- **WHAT YOU NEED TO DO**:
For each line of the data below that holds "More", copy the line.
[start RECORDS FOR THE TASK]
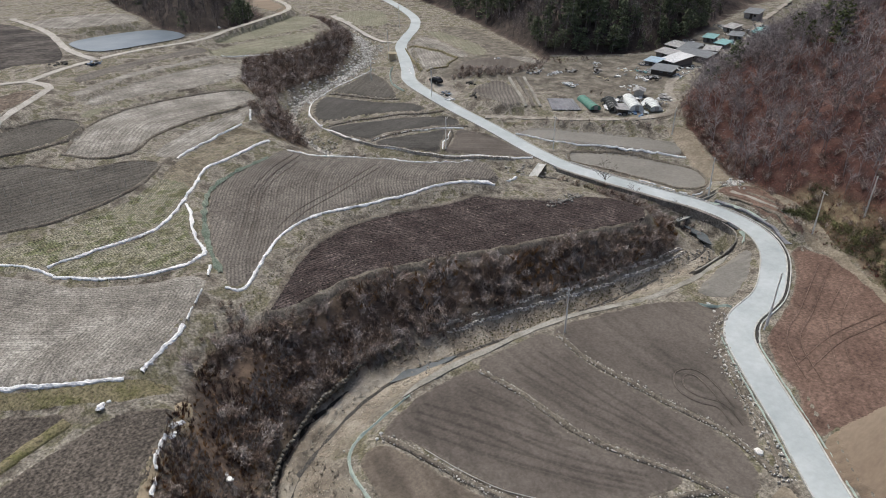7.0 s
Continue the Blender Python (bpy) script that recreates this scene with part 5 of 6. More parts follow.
# ---- farmyard ----
def tunnel(x, y, yaw, length, wide, high, mat, label, ribs=8, name="greenhouse", torn=0):
    g = thing(name, x, y, label, "greenhouse", yaw)
    a = np.linspace(0, math.pi, 11)
    xs = np.linspace(-length / 2, length / 2, 14)
    v = [(q, -math.cos(b) * wide / 2 * (1 + 0.03 * noise.noise(Vector((q, b * 2, x)))), math.sin(b) ** 0.8 * high * (1 + 0.05 * noise.noise(Vector((q * 0.9, b * 3, y))))) for q in xs for b in a]
    f = [[i * 11 + j, (i + 1) * 11 + j, (i + 1) * 11 + j + 1, i * 11 + j + 1] for i in range(13) for j in range(10)]
    part("cover", (np.array(v), f), mat, g)
    for s in (-1, 1):
        q = s * (length / 2 - 0.02)
        end = [(q, -math.cos(b) * wide / 2 * 0.98, math.sin(b) ** 0.8 * high * 0.97) for b in a]
        part("end_wall", (np.array(end), [list(range(11))]), mat, g)
        part("door", box(q - 0.04, q + 0.04, -0.5, 0.5, 0, min(1.7, high * 0.8)), STEEL, g)
    for q in np.linspace(-length / 2, length / 2, ribs):
        hoops = [tube((q, -math.cos(b0) * wide / 2 * 1.02, math.sin(b0) ** 0.8 * high * 1.02), (q, -math.cos(b1) * wide / 2 * 1.02, math.sin(b1) ** 0.8 * high * 1.02), 0.03, 0.03, 5) for b0, b1 in zip(a[:-1], a[1:])]
        part("hoop", joined(*hoops), STEEL, g)
    for k in range(torn):
        cx, cy, w, h = rg.uniform(-length / 2, length / 2), rg.choice([-1, 1]) * wide * rg.uniform(0.25, 0.7), rg.uniform(1.0, 2.4), rg.uniform(0.7, 1.6)
        tilt = rg.uniform(0.1, 0.6) * high
        q = [(cx + (u - 0.5) * w * (1 + 0.3 * noise.noise(Vector((t * 3, k, 1)))), cy + (t - 0.5) * h * (1 + 0.3 * noise.noise(Vector((u * 3, k, 2)))), max(0.05, tilt * (1.4 - abs(t - 0.5)) + 0.35 * noise.noise(Vector((u * 3, t * 3, k + x))))) for u in np.linspace(0, 1, 7) for t in np.linspace(0, 1, 6)]
        part("loose_sheet", (np.array(q), [[a * 6 + b, (a + 1) * 6 + b, (a + 1) * 6 + b + 1, a * 6 + b + 1] for a in range(6) for b in range(5)]), (ROOFWHITE, DARKCLOTH, VINYL, DARKCLOTH)[k % 4], g)
    return g


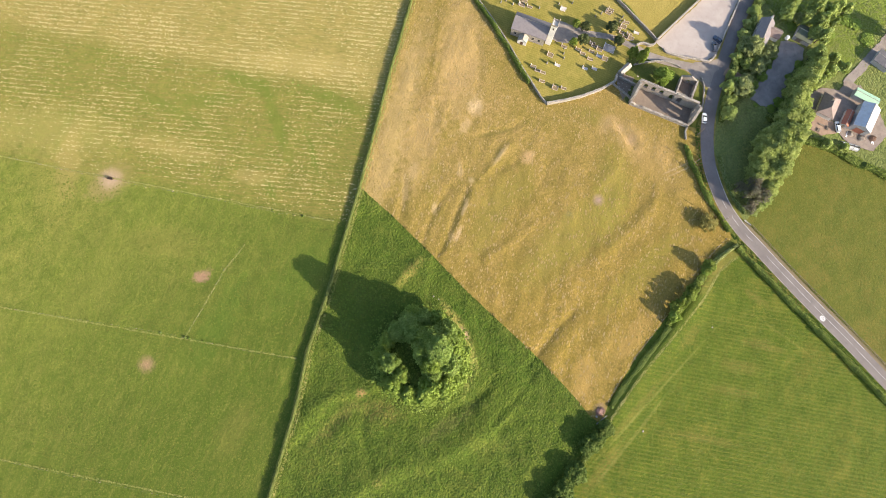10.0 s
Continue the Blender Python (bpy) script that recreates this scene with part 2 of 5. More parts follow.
[end RECORDS FOR THE TASK]
- **COMPLETED EXERCISE**:
Continue the Blender Python (bpy) script that recreates this scene with part 5 of 6. More parts follow.
Continue the Blender Python (bpy) script that recreates this scene with part 2 of 5. More parts follow.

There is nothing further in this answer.